In Illinois, the average time a child waits to be adopted is nearly 16 months from the time their birth parents give them up to the time their adoptive parents can legally take them home.  Only 10 other states take longer.  State Senator Dave Koehler (D-Peoria) is sponsoring legislation to cut the wait time for kids who are being adopted by families approved by the birth parent.

“The adoption process is traumatic for everyone involved—the children, the adoptive parents, and the biological parents,” Koehler said, “and one of the reasons it can be so difficult is that it takes a long time.  If we can cut down the wait time safely, we should.”

Koehler’s legislation allows birth parents to willingly give their children up for adoption to people who have already had custody of the kids for at least six months.  It contains important safeguards to ensure that the Department of Children and Family Services can deny these adoptions when it believes they are not in the children’s best interests.

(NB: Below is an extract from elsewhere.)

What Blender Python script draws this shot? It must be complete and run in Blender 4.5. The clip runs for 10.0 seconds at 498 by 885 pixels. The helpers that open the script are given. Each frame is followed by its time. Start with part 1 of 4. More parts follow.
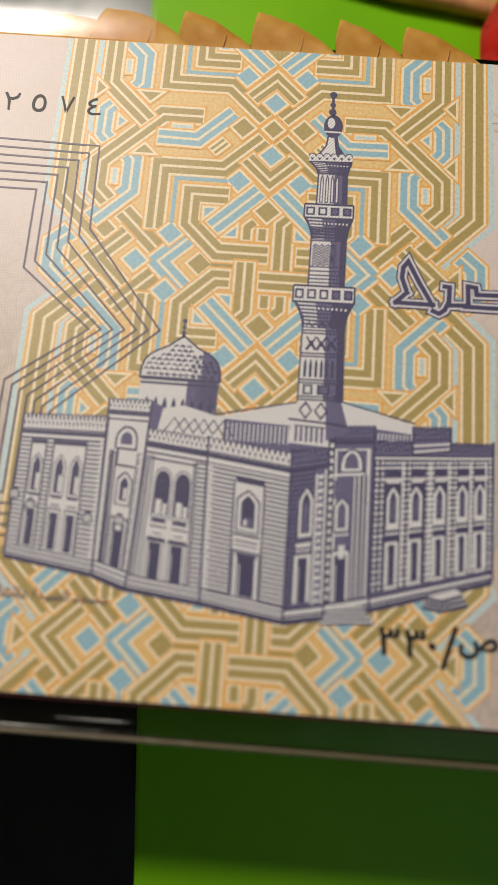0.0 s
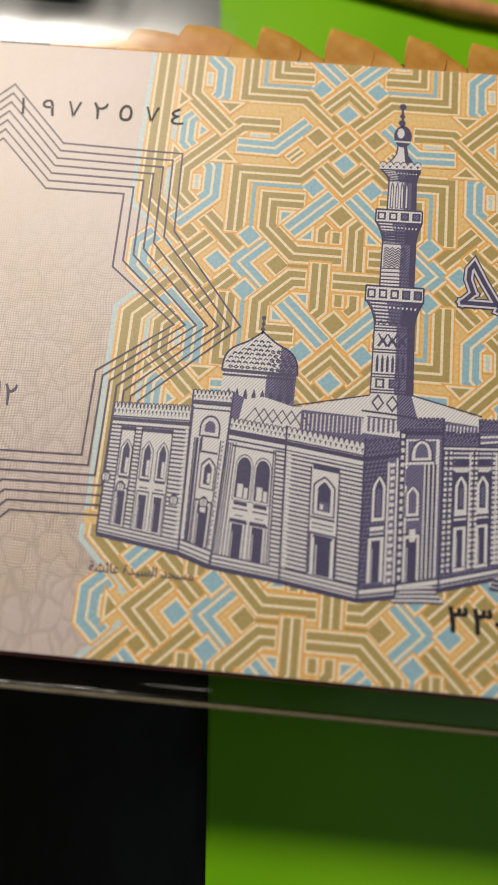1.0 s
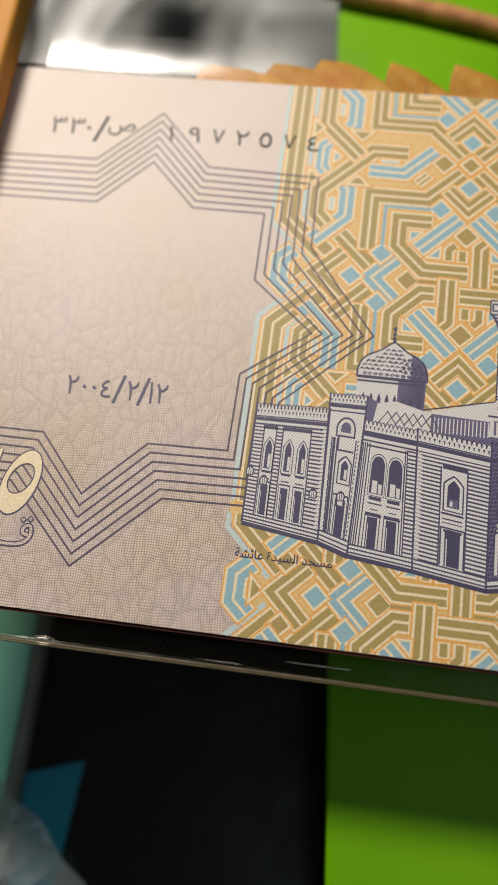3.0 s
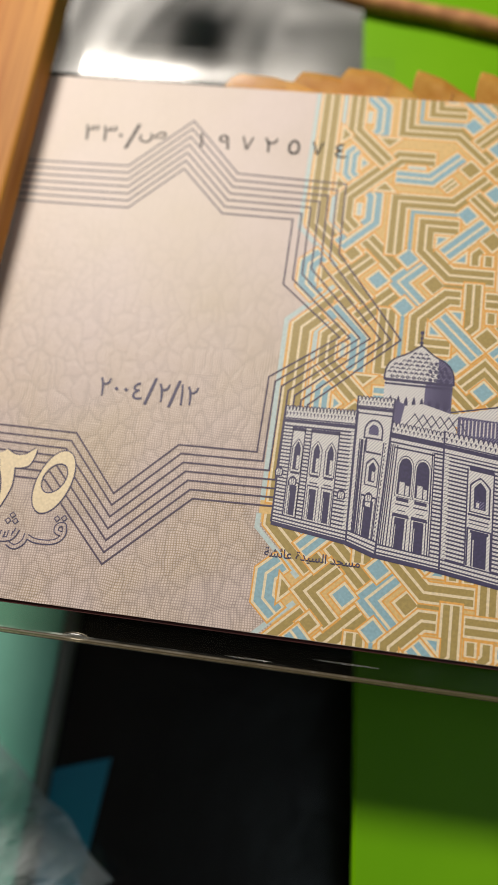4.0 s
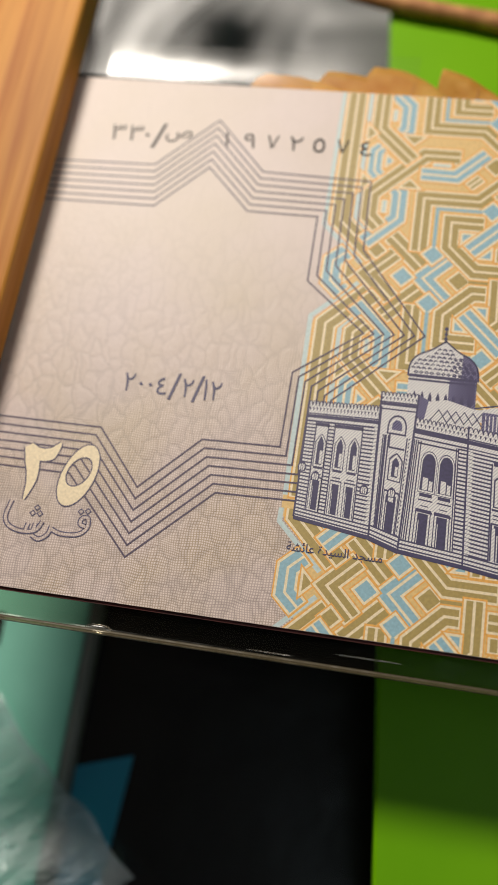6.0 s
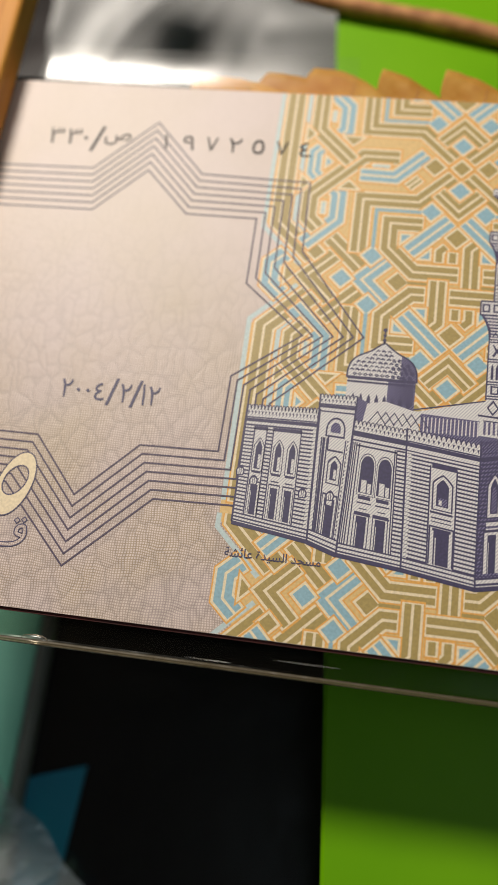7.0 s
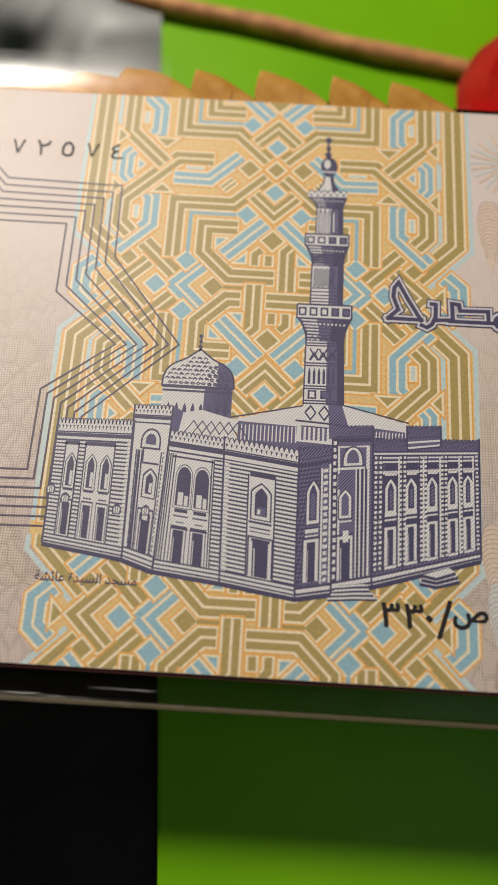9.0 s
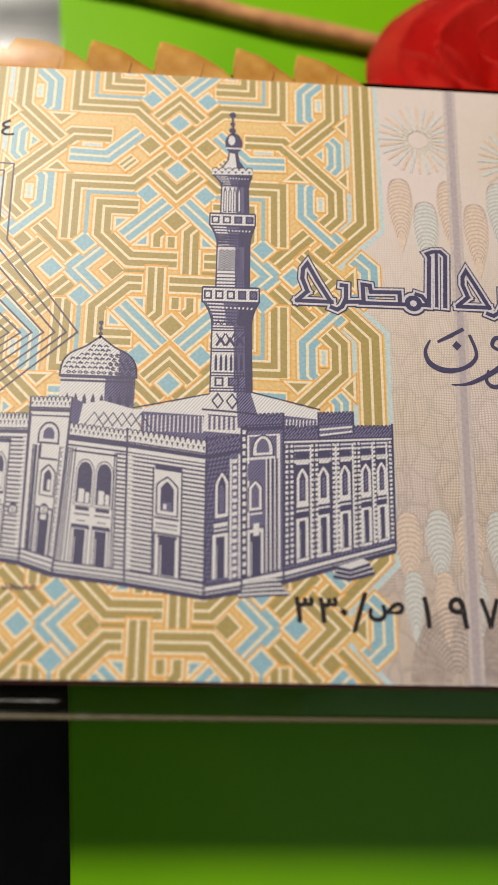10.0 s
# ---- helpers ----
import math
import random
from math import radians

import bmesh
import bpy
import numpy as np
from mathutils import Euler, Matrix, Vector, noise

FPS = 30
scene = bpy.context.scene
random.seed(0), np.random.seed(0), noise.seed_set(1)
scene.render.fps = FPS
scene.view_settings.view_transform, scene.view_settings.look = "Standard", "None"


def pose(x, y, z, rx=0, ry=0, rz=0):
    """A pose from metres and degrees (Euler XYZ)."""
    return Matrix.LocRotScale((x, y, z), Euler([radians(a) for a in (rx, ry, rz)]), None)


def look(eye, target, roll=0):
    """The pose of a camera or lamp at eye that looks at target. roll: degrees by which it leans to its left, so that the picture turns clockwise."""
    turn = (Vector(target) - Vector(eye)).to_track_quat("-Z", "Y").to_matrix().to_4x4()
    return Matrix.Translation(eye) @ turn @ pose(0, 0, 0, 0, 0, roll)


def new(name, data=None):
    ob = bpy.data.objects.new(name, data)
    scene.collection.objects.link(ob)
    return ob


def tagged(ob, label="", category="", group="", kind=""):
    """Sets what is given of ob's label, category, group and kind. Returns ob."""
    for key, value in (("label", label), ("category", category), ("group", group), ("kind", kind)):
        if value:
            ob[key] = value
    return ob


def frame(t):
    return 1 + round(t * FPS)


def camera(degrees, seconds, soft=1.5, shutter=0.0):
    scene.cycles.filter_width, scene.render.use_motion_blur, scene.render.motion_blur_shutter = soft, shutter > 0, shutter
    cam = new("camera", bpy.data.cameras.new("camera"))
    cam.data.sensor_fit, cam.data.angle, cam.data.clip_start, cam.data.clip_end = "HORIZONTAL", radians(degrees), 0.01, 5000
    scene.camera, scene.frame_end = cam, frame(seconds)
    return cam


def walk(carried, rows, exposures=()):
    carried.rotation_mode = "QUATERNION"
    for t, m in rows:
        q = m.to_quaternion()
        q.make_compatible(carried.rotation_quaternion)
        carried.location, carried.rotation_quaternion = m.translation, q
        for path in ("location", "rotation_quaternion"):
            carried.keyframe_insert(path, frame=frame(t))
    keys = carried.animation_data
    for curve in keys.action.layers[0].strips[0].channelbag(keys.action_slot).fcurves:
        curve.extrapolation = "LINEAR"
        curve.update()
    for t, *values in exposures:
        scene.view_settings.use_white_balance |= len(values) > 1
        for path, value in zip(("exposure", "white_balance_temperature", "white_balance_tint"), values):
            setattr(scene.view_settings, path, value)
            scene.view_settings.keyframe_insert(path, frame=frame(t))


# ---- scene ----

“In cases where a foster parent, aunt, uncle, or grandparent has already been caring for a child for months, it only makes sense to speed up the adoption process, especially when the birth parent agrees,” Koehler said.

Koehler’s plan also strengthens the notification requirement for birth parents to ensure they truly understand their rights and responsibilities, combines two adoption-related advisory councils, expands certain definitions relating to child abuse to include child enslavement, and makes changes related to selecting confidential intermediaries to help adoptees and birth parents exchange medical information.

“Overall, this package strengthens and streamlines Illinois’ adoption laws,” Koehler said.  “It is a continuation of the progress the General Assembly has made over the past several years to help make sure adoptions happen more quickly, parents understand their rights, and adult adoptees have access to important family records.”

The legislation, House Bill 4028, has passed the Illinois Senate and now returns to the House for concurrence on a Senate amendment.